Até alguns anos, em todas escolas, havia uma haste para desfraldar a bandeira enquanto alunos disciplinados cantavam o hino. No entanto, se Deodoro numa canetada adotou a bandeira da república, pondo no lixo da história a bandeira monárquica, o “sistema”, lentamente, vai deixando mofar o pavilhão quadricolor do Brasil. Perguntem para os 25% dos jovens que não estudam e nem trabalham o que significa a bandeira para eles?
A camisa da seleção disfarça um pouco este imenso vazio.
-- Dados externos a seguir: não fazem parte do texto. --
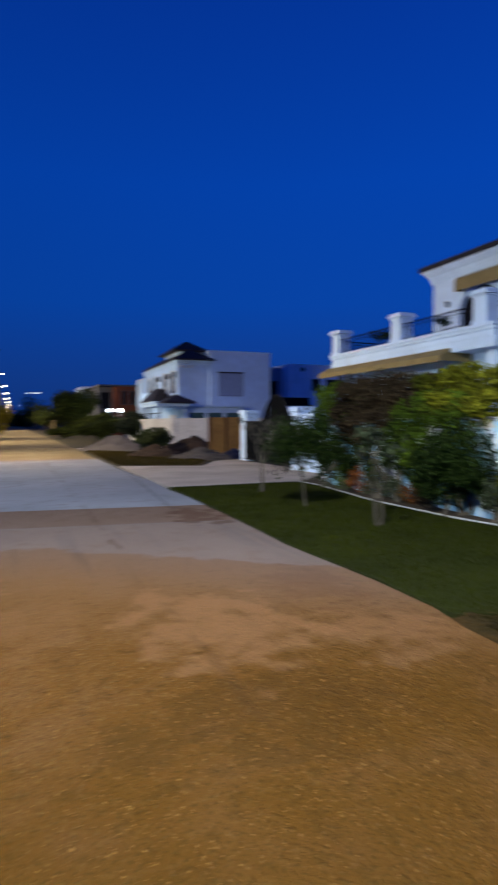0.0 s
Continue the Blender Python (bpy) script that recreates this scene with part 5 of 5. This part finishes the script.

Mas, conforme adverte o sociólogo Zygmunt Bauman, o “sistema” que elegeu o capital como valor supremo de tudo, vai derretendo e jogando no lixo tudo o que não seja idolatrado pela fortuna. 
Soaram como ridículas as manifestações de grupos ensandecidos enrolados em bandeiras que foram às ruas pedir o fechamento do congresso e do STF. Os mais afoitos gritavam “a nossa bandeira é verde e amarela”. Das 185 bandeiras dos países que assinaram a Declaração Universal dos Direitos Humanos nenhuma é verde e amarela.  Os fanáticos desinformados que vociferavam falso patriotismo deveriam estudar mais e pelo menos saber quais são as cores da bandeira do Brasil, antes de se proporem a ser os únicos patriotas.
Em nenhum artigo da Declaração dos Direitos Humanos se diz que se deve idolatrar a bandeira nacional, mas conclama os povos a agir com espírito de fraternidade. Assim, as cores das bandeiras pouco valem. Elas, já não anunciam mais as sendas da fraternidade. Ao contrário, são usadas para torpedeá-la, como apregoavam grupos fanatizados ao proclamar o fechamento de instituições que fundamentam a democracia.
Deixará alguém de ser cidadão honrado se desconhecer o significado das cores da bandeira? O sonegador de imposto que se enrola na bandeira será mais cidadão do que um hortelão analfabeto que não sabe cantar o Hino Nacional, mas coopera para o bem da comunidade? Não é a bandeira que faz o cidadão virtuoso, nem Hino Nacional mal cantado, o torna melhor que outro.
É esta confusão de significados e de sentimentos que tomou conta de muita gente que prefere ver o povo carregando o fuzil do que dispor de feijão para alimentar-se.
Estes cidadãos de araque dizem amar o Brasil, mas pouco se interessam com a justiça social, a base da harmonia entre as gentes. Nem bandeira, nem hinos, nem fuzil ou qualquer monarquia militar fazem sentido se o povo passa fome, ou disputa o lixo ainda no caminhão.
Para estes fanáticos, fraternidade é coisa fajuta. Pátria amada é coisa de hino. O que importa é pátria armada. Dom Orlando Brandes, no dia da Aparecida, fez profética crítica a este viés da manipulação do patriotismo. Alguns não gostaram. São estes que dizem amar o Brasil, mas escondem suas fortunas nos “paraísos fiscais”. Existe maior prova de profanação da bandeira do Brasil?
Precisamos de uma bandeira que proclame a fraternidade como compromisso maior da nação. Que cores deveria ter esta utópica bandeira?